AIM | Locate each line holding the string "script" and copy it.
** START TASK DATA **
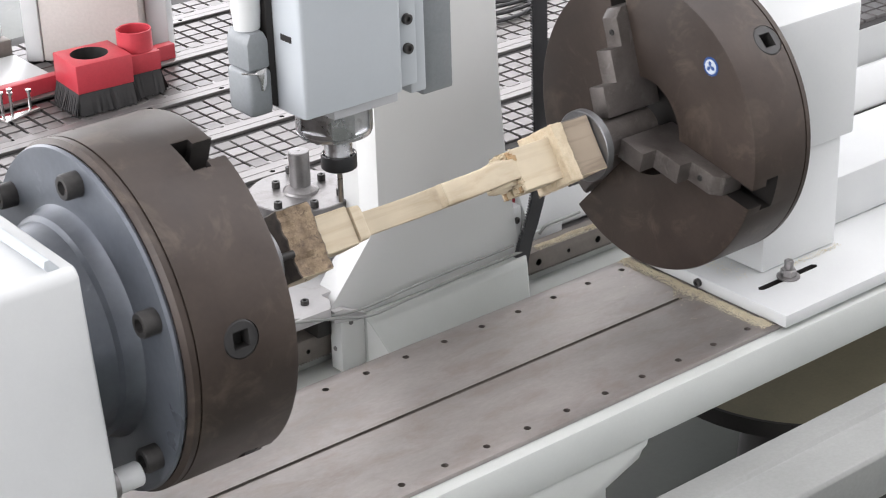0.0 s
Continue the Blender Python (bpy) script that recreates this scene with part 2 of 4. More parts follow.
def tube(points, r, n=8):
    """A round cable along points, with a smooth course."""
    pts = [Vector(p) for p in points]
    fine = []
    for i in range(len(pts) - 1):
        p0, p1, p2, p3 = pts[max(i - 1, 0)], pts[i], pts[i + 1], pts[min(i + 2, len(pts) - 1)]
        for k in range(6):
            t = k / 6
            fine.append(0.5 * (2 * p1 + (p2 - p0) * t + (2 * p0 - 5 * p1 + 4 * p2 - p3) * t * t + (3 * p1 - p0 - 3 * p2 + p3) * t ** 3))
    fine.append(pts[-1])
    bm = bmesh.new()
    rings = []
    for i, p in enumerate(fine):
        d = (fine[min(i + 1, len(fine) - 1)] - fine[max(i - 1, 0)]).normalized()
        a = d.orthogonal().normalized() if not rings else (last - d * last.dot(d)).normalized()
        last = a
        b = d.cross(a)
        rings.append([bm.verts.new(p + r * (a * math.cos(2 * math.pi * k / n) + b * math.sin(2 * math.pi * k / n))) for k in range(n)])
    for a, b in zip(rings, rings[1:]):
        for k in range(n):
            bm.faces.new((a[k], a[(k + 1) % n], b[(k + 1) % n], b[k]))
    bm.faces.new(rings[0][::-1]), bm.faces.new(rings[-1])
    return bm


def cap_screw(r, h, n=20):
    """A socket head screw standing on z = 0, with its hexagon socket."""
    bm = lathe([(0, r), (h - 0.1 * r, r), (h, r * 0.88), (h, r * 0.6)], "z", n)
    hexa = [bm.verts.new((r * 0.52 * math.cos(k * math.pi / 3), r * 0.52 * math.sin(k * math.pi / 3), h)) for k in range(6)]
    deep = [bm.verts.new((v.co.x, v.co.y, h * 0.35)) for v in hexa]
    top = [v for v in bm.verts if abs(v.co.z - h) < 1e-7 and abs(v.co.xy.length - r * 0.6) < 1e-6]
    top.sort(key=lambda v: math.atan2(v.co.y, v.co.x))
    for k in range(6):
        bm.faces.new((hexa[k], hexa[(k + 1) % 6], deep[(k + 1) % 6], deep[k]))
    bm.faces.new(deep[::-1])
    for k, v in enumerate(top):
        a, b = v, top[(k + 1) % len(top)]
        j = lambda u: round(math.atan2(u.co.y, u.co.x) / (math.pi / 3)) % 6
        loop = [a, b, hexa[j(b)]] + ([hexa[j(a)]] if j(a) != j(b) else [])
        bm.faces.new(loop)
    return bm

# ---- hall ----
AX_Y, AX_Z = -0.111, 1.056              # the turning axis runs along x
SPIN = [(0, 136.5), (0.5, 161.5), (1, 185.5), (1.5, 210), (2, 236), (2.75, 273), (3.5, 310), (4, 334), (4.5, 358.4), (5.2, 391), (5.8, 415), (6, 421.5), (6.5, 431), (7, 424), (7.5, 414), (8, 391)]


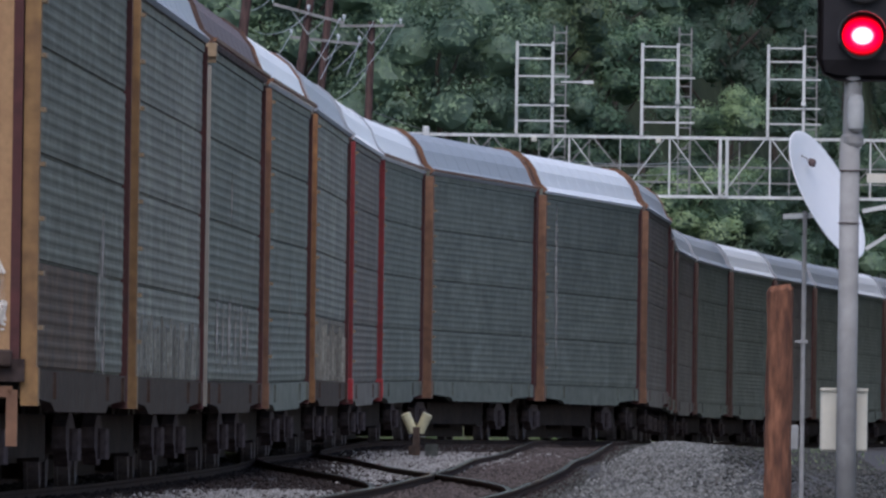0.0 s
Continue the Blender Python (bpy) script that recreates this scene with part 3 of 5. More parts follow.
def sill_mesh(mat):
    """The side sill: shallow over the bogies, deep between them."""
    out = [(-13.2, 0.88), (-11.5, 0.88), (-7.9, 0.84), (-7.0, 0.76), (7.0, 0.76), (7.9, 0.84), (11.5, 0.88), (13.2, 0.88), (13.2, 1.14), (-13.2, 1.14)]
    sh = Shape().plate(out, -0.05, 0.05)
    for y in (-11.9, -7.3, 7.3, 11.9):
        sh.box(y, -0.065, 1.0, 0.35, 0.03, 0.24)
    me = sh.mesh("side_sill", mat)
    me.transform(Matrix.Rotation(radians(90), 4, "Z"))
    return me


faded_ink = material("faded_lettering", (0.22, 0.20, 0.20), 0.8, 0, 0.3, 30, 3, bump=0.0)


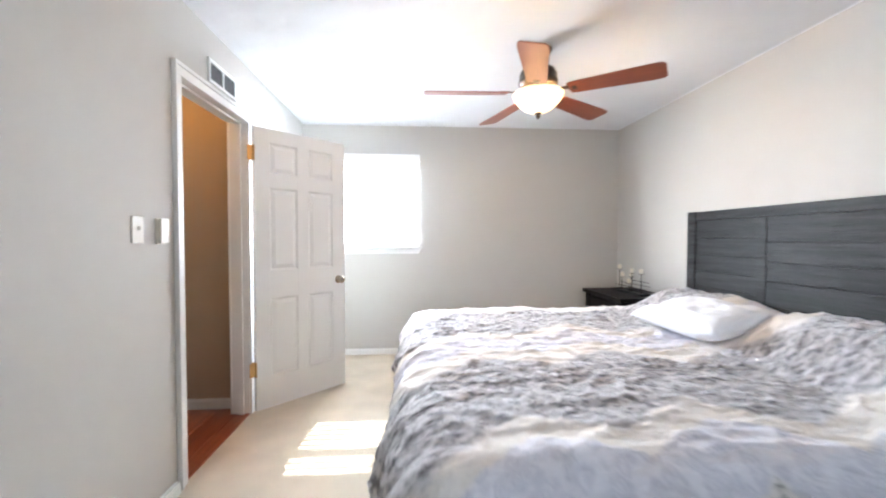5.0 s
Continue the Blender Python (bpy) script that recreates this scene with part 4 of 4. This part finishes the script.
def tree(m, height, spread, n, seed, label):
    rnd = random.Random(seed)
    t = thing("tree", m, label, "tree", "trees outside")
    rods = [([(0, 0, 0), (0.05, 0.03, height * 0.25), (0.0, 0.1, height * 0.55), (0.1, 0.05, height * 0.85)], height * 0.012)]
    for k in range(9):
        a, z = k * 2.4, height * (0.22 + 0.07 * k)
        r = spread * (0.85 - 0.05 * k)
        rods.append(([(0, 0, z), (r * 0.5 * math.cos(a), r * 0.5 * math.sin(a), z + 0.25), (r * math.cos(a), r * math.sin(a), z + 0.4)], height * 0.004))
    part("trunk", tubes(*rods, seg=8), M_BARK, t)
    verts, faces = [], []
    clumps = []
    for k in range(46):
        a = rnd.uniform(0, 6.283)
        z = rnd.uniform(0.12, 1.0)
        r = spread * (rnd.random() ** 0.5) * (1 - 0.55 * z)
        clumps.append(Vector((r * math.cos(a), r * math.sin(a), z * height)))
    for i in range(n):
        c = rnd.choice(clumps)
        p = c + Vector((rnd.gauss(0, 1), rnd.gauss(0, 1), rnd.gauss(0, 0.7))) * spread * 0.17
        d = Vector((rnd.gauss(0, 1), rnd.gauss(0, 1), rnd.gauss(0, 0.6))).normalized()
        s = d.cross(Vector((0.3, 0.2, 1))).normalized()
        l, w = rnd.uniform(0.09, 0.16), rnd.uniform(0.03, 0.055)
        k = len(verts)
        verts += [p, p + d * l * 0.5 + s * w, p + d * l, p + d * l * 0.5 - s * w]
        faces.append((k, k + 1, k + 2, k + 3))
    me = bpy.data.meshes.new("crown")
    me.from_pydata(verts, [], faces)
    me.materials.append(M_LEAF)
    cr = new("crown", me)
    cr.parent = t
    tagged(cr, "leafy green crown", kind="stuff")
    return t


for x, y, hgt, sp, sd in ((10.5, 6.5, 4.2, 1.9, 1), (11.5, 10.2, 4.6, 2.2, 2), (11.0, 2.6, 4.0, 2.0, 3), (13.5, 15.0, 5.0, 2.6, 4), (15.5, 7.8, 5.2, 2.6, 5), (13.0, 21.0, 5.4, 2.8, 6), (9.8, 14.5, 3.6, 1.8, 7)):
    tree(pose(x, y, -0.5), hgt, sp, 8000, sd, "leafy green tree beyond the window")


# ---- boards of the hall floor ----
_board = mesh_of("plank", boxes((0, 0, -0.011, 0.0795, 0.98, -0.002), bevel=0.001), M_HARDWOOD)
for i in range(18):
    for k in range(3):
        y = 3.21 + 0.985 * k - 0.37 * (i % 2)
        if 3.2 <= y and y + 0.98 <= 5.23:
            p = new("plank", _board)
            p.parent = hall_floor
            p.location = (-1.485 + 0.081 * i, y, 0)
** END TASK DATA **
** START TASK DATA **
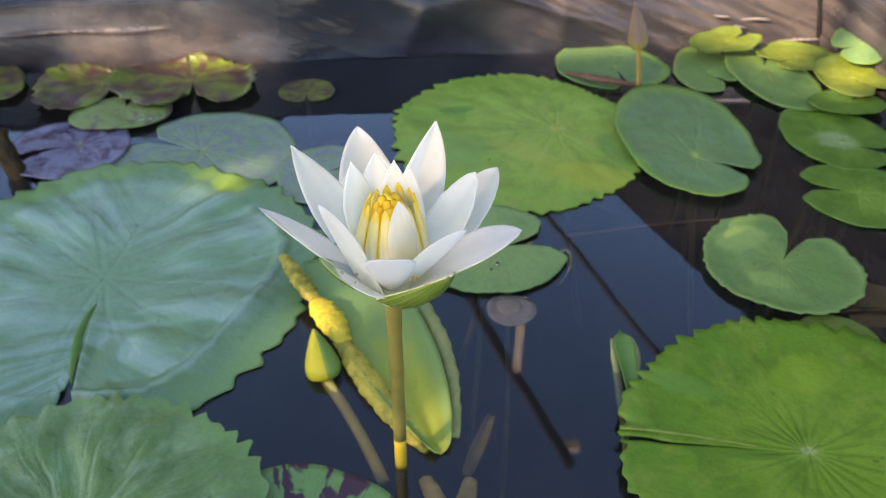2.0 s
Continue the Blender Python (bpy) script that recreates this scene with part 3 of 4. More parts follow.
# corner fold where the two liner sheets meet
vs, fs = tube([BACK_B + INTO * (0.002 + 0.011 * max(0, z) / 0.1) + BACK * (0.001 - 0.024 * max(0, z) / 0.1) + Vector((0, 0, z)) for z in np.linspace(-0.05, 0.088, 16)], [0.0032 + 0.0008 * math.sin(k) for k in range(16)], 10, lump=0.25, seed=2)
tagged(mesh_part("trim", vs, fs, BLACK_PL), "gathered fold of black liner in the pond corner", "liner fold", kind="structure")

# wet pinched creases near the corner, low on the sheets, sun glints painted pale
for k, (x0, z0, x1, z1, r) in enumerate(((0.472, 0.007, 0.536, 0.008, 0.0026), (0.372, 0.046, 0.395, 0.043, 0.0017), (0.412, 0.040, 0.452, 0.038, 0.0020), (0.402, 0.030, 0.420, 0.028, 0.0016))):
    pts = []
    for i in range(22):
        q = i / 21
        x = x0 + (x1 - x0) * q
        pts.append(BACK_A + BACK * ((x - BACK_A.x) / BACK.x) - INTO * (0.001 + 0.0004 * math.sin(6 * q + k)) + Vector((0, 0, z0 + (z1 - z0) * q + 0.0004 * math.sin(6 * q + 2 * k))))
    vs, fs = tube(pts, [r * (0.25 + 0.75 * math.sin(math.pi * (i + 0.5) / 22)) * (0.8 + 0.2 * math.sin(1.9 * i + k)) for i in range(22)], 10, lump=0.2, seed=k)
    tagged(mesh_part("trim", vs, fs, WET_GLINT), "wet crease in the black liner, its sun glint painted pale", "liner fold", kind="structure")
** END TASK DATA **
** START TASK DATA **
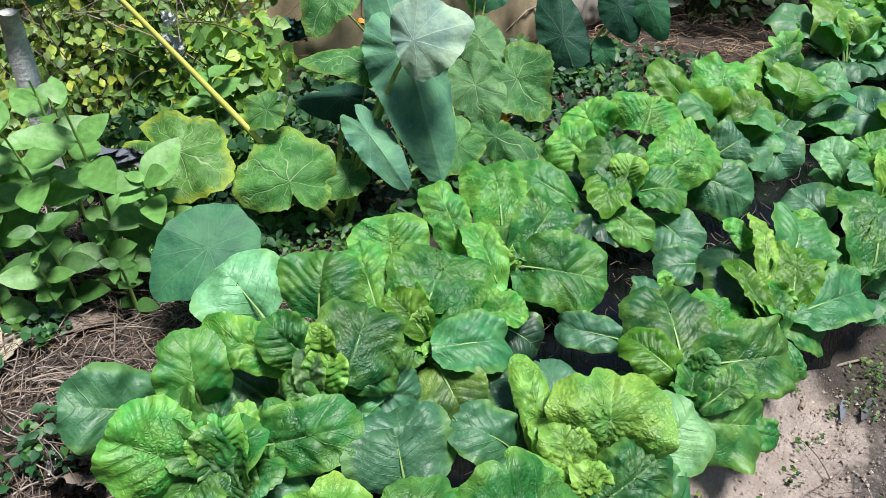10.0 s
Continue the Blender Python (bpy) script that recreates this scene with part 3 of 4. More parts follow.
** END TASK DATA **
ANSWER FOR THE TASK |
Continue the Blender Python (bpy) script that recreates this scene with part 2 of 4. More parts follow.
Continue the Blender Python (bpy) script that recreates this scene with part 3 of 5. More parts follow.
Continue the Blender Python (bpy) script that recreates this scene with part 4 of 4. This part finishes the script.
Continue the Blender Python (bpy) script that recreates this scene with part 3 of 4. More parts follow.
Continue the Blender Python (bpy) script that recreates this scene with part 3 of 4. More parts follow.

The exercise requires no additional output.